**SUPPLIED MATERIAL:**
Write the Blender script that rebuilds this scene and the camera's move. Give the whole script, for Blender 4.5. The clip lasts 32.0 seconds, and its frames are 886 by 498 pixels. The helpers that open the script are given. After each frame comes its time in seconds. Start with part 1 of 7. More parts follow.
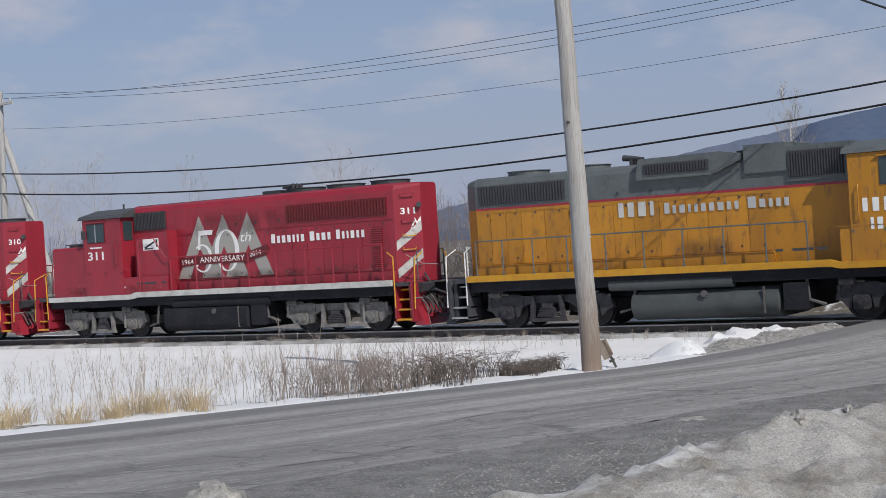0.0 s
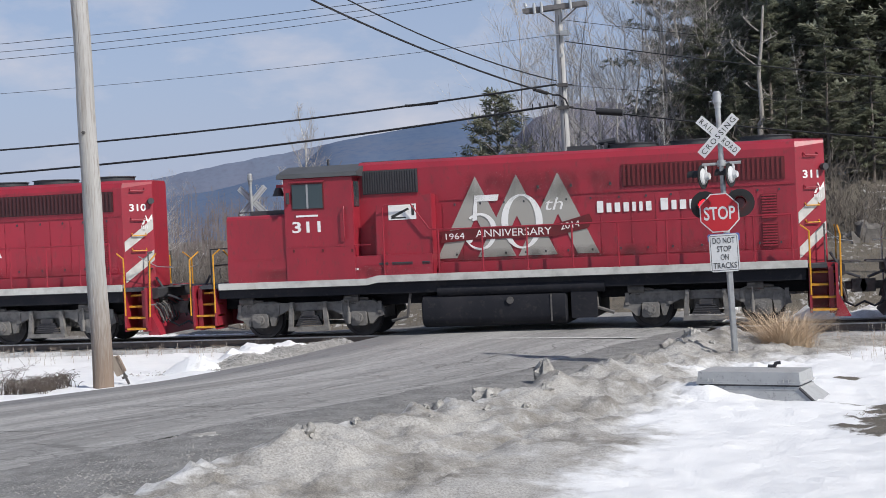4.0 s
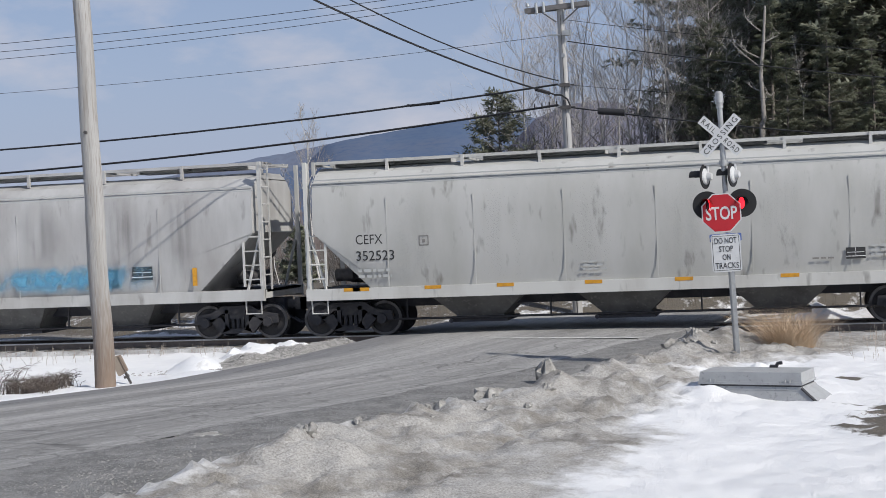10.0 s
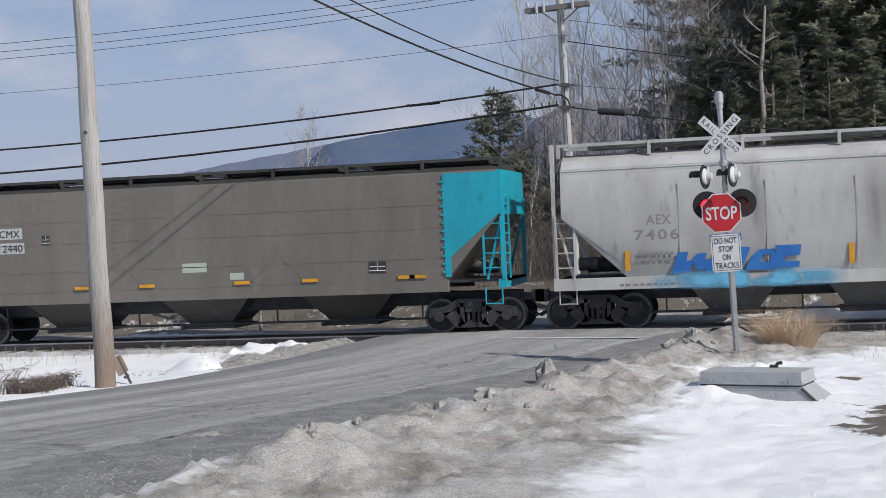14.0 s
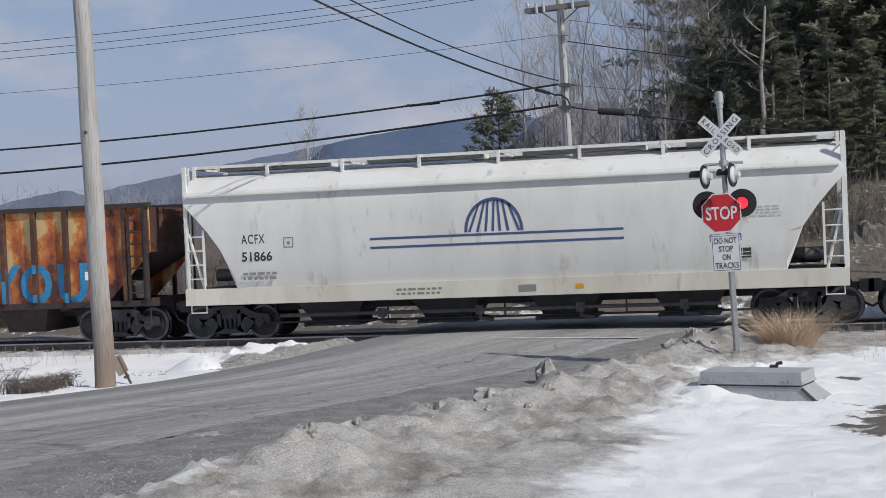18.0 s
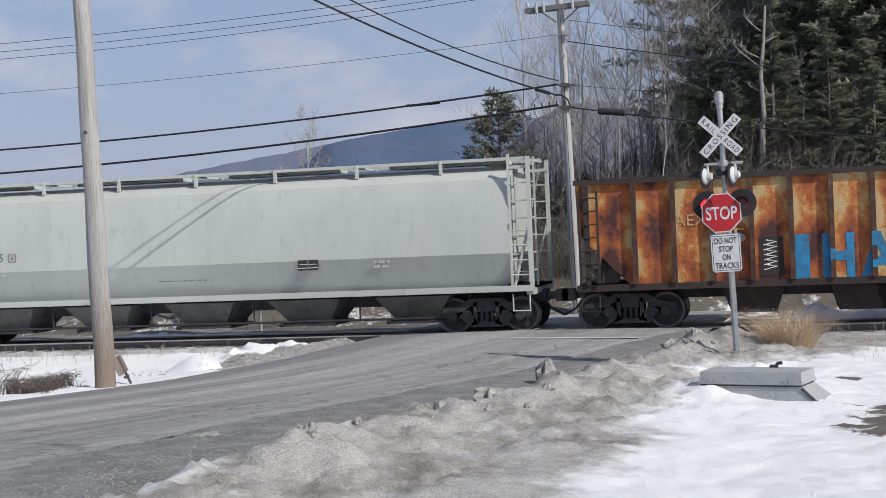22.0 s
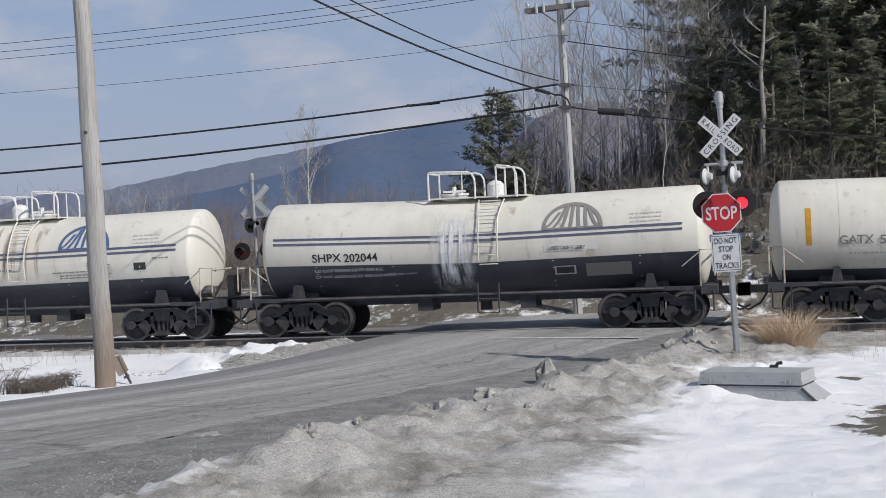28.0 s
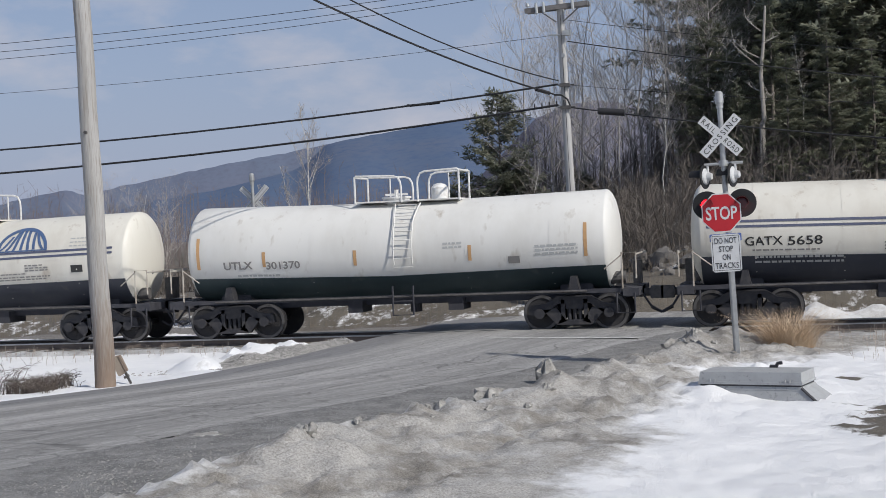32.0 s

**BRIEF:** Output the data exactly. Pictures don't belong in the result.

**SOLUTION TO THIS PROBLEM:**
Write the Blender script that rebuilds this scene and the camera's move. Give the whole script, for Blender 4.5. The clip lasts 32.0 seconds, and its frames are 886 by 498 pixels. The helpers that open the script are given. After each frame comes its time in seconds. Start with part 1 of 7. More parts follow.
0.0 s
4.0 s
10.0 s
14.0 s
18.0 s
22.0 s
28.0 s
32.0 s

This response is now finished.